--- Problem to work on ---
Copy all lines holding the word "seconds" from the entries.

--- Material provided ---

## Start

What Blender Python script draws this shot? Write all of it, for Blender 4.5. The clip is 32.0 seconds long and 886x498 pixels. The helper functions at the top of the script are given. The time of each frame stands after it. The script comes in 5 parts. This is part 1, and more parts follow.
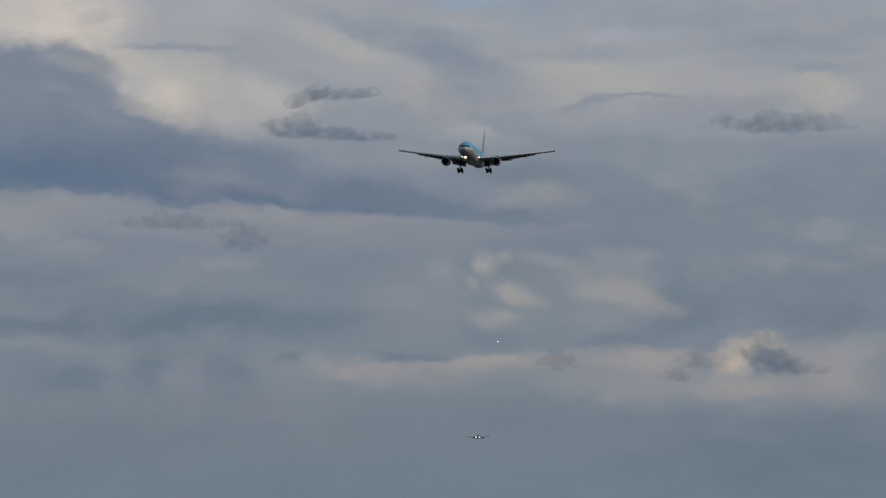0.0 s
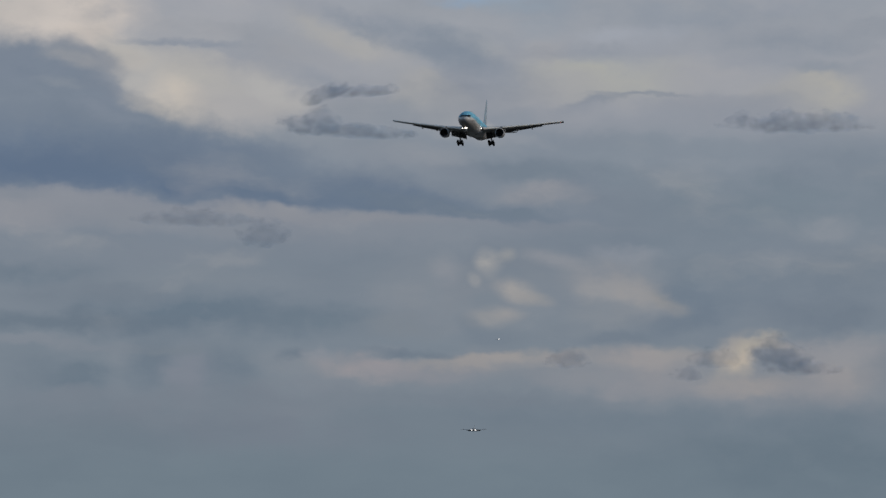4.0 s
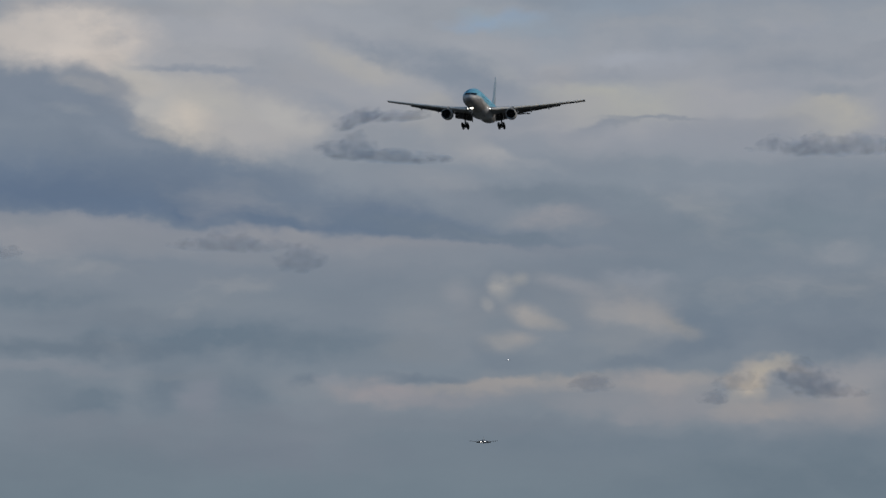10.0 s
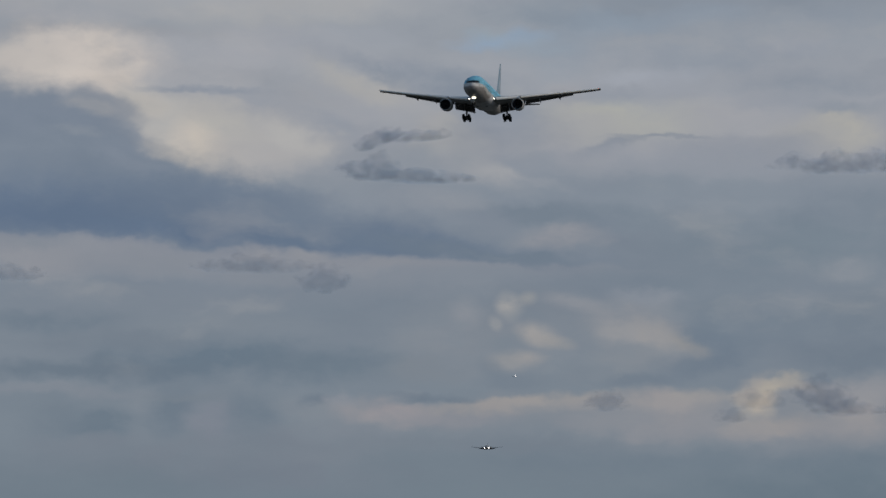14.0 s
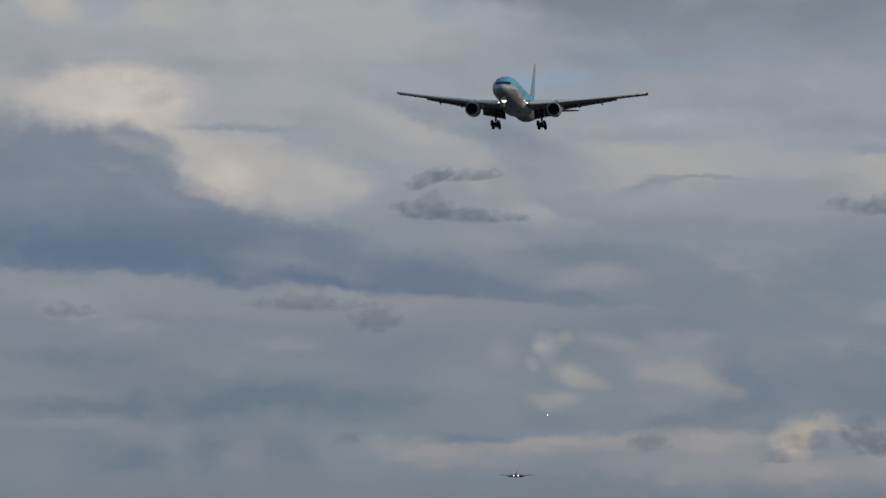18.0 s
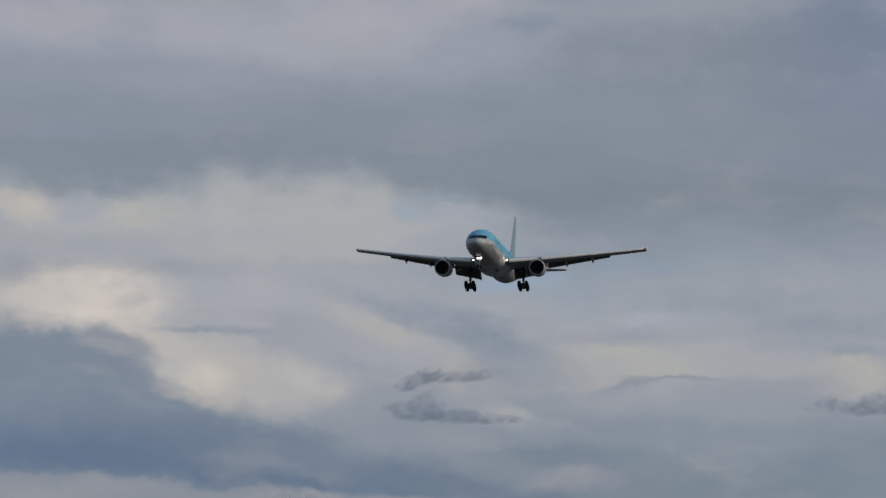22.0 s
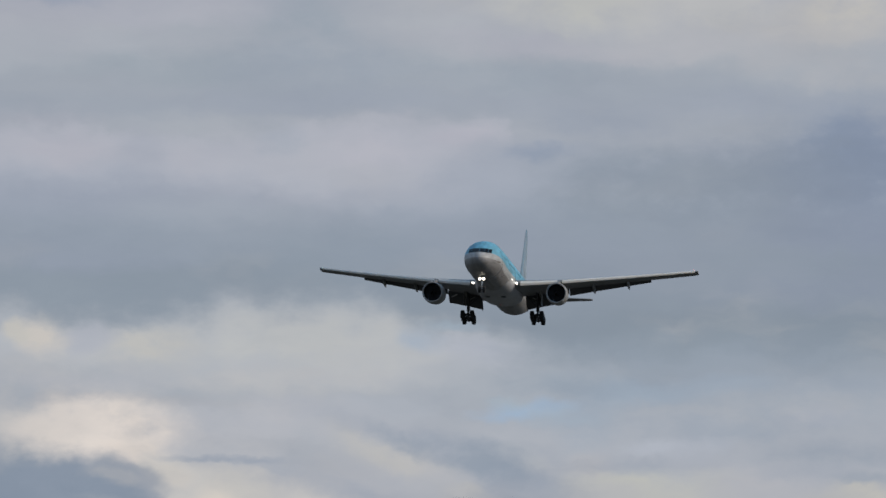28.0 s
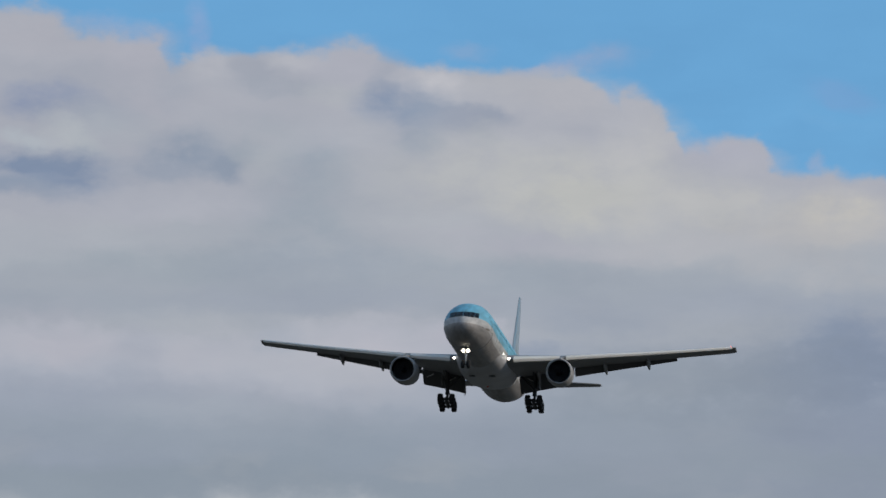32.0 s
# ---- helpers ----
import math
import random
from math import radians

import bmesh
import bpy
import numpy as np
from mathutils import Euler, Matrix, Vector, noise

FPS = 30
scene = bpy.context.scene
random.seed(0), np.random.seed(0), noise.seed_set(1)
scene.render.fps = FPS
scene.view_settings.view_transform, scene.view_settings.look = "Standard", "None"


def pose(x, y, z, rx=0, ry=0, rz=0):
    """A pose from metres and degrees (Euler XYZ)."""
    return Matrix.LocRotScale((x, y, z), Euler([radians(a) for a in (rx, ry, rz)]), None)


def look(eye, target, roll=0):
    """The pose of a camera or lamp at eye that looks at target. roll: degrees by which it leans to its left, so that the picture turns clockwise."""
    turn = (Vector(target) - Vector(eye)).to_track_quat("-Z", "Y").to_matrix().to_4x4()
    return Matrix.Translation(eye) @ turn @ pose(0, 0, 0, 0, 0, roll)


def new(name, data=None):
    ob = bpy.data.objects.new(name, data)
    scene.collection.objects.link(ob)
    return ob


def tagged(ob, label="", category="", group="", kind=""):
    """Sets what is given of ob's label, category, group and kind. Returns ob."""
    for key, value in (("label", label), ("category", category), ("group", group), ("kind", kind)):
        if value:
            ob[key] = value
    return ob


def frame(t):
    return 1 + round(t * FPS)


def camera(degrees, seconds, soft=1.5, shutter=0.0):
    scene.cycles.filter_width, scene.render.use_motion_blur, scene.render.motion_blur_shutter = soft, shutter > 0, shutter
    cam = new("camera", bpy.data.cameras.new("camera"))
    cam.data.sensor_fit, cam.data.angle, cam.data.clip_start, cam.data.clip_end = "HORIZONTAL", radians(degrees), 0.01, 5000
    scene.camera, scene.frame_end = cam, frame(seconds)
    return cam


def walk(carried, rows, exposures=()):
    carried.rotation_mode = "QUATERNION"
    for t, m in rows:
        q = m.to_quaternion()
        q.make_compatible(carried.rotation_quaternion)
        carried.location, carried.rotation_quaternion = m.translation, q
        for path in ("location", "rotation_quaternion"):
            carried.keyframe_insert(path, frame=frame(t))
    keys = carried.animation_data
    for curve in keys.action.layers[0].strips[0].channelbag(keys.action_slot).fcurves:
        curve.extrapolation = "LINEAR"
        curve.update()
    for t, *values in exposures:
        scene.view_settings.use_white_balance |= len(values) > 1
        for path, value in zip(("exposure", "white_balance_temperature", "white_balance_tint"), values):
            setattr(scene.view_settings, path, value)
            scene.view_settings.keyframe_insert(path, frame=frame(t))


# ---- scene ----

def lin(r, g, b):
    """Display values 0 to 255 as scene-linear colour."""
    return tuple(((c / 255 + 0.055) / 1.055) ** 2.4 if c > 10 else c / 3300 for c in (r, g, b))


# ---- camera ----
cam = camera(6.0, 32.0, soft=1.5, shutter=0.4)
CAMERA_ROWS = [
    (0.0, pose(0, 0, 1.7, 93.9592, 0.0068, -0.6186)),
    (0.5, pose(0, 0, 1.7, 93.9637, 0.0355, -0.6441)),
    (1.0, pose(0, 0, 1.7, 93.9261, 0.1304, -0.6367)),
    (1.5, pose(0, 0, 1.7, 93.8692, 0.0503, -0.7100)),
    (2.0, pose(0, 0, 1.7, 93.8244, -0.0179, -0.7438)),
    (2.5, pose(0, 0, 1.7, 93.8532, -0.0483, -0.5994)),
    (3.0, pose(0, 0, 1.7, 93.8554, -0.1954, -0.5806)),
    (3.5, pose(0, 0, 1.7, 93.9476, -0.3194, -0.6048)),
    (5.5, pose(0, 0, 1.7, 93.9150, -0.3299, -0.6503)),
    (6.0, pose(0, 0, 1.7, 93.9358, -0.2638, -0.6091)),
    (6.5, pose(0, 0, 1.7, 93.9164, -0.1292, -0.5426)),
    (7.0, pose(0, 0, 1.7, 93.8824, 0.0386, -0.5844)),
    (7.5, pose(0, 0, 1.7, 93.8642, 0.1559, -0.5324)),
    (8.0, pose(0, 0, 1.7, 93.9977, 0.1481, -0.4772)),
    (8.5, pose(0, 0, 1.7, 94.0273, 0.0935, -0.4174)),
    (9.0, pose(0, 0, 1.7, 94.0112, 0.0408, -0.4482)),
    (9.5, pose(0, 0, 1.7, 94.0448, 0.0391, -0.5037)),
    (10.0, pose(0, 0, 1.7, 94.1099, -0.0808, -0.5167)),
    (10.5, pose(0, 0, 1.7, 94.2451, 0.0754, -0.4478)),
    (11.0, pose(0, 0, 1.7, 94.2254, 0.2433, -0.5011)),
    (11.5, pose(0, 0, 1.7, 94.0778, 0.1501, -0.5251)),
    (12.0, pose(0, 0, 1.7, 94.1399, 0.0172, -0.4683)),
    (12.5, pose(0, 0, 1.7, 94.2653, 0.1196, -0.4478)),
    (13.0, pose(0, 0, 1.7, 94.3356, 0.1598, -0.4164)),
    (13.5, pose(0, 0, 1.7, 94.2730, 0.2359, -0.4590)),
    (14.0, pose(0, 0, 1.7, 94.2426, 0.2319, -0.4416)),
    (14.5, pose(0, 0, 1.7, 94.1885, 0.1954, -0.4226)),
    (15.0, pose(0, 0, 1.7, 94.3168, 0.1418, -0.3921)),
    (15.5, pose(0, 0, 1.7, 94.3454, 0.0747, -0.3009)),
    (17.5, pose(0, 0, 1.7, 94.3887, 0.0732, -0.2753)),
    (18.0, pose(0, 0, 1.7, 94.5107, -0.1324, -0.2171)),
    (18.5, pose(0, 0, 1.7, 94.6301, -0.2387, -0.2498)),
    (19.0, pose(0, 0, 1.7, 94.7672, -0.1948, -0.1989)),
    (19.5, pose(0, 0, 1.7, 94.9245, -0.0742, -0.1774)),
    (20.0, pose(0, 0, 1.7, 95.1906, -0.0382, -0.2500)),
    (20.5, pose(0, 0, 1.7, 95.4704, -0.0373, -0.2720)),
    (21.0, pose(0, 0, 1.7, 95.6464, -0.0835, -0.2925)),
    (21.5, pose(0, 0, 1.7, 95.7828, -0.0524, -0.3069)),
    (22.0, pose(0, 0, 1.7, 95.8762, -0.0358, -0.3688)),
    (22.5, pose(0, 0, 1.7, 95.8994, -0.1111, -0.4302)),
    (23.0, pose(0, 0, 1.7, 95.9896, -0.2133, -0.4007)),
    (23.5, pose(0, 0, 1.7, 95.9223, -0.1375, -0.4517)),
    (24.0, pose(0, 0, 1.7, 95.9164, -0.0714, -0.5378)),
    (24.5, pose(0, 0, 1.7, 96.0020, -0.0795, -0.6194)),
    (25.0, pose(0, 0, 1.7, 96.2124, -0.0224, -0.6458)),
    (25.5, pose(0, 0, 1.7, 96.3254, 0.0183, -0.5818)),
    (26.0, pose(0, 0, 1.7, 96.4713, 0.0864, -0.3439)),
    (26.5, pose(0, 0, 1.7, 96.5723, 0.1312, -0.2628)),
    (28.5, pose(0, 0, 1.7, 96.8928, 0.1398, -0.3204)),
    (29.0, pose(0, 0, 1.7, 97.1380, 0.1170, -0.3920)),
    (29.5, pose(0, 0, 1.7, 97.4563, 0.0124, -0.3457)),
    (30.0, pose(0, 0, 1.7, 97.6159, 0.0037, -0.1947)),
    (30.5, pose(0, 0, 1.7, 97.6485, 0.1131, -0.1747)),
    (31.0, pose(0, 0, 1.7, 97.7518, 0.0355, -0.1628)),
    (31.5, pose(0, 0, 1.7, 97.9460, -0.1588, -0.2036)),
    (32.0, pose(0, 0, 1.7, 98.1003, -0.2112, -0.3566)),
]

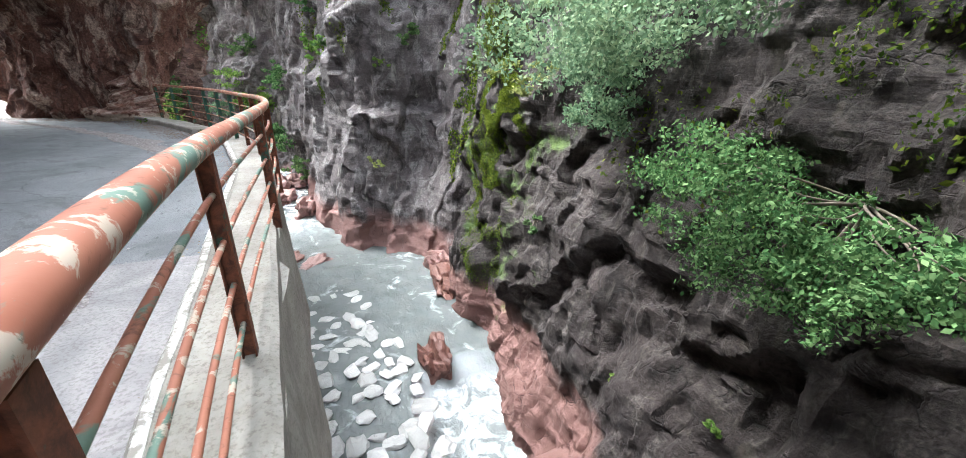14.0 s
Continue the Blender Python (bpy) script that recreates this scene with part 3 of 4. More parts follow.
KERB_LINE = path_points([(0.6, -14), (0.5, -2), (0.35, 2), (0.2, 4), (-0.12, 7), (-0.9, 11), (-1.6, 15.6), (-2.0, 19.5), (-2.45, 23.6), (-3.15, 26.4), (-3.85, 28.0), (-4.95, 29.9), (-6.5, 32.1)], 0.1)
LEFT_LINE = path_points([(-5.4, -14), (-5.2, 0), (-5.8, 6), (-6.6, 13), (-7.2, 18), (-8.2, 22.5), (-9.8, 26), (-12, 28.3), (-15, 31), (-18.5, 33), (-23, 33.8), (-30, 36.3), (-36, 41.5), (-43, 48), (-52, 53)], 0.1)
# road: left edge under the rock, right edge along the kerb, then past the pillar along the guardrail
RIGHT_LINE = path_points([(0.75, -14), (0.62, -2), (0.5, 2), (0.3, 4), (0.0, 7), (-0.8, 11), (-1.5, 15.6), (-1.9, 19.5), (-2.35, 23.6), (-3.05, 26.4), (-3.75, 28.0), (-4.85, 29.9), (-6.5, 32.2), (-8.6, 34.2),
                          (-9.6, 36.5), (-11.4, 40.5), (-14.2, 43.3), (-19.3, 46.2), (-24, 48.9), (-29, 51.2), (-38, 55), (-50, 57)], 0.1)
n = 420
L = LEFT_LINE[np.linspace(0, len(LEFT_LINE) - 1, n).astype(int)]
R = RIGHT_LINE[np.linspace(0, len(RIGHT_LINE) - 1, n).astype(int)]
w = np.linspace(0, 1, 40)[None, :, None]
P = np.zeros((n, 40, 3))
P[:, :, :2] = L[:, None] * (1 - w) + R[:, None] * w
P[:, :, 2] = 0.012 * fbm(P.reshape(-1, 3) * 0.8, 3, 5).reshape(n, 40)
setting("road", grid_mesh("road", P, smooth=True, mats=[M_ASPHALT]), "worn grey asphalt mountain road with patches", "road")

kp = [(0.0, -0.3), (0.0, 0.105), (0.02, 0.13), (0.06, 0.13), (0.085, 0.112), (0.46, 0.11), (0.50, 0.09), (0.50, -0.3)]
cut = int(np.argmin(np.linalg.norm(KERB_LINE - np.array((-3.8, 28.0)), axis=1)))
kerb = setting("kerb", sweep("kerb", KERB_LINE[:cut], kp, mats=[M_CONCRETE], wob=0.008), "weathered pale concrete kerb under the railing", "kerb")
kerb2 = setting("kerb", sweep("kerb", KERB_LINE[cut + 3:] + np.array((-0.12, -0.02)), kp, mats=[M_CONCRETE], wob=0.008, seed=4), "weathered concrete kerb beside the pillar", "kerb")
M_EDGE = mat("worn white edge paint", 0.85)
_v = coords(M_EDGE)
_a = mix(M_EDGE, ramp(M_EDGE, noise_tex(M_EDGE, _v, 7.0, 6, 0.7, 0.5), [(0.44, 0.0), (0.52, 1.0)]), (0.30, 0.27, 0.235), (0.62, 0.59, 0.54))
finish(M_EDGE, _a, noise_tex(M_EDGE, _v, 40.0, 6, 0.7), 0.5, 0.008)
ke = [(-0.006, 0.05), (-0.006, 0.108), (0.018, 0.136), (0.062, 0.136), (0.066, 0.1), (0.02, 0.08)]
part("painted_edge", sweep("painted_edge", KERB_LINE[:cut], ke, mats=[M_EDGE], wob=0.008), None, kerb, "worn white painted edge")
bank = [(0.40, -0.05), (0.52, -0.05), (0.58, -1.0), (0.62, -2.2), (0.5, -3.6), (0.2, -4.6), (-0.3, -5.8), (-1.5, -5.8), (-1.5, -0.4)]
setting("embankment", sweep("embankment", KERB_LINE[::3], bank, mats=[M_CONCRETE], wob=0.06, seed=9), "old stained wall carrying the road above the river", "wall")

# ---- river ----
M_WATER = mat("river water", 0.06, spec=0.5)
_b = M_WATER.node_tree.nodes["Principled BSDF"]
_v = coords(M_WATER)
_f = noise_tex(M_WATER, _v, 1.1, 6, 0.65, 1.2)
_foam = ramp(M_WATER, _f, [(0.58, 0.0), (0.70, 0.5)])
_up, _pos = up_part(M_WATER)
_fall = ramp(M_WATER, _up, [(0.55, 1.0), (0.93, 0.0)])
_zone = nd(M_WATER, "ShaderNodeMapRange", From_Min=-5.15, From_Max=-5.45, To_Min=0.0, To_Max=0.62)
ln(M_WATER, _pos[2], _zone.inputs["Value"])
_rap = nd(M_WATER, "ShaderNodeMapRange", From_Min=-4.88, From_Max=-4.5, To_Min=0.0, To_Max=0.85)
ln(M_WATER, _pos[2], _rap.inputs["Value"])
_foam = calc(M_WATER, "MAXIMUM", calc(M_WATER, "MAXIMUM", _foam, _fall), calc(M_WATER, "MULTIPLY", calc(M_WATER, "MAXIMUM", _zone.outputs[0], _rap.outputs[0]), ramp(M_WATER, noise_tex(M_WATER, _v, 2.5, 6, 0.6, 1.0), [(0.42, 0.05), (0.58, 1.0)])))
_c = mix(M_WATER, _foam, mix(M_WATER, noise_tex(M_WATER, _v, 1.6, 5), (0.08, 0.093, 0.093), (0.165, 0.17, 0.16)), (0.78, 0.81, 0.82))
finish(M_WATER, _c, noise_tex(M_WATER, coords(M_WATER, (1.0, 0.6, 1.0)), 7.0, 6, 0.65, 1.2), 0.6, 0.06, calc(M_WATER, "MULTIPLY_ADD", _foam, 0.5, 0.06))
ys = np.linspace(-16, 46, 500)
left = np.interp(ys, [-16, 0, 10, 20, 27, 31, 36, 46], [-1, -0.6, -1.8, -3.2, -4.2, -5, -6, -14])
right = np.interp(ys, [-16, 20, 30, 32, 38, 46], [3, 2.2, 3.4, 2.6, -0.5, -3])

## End

--- The output ---
What Blender Python script draws this shot? Write all of it, for Blender 4.5. The clip is 32.0 seconds long and 886x498 pixels. The helper functions at the top of the script are given. The time of each frame stands after it. The script comes in 5 parts. This is part 1, and more parts follow.
def camera(degrees, seconds, soft=1.5, shutter=0.0):
    scene.camera, scene.frame_end = cam, frame(seconds)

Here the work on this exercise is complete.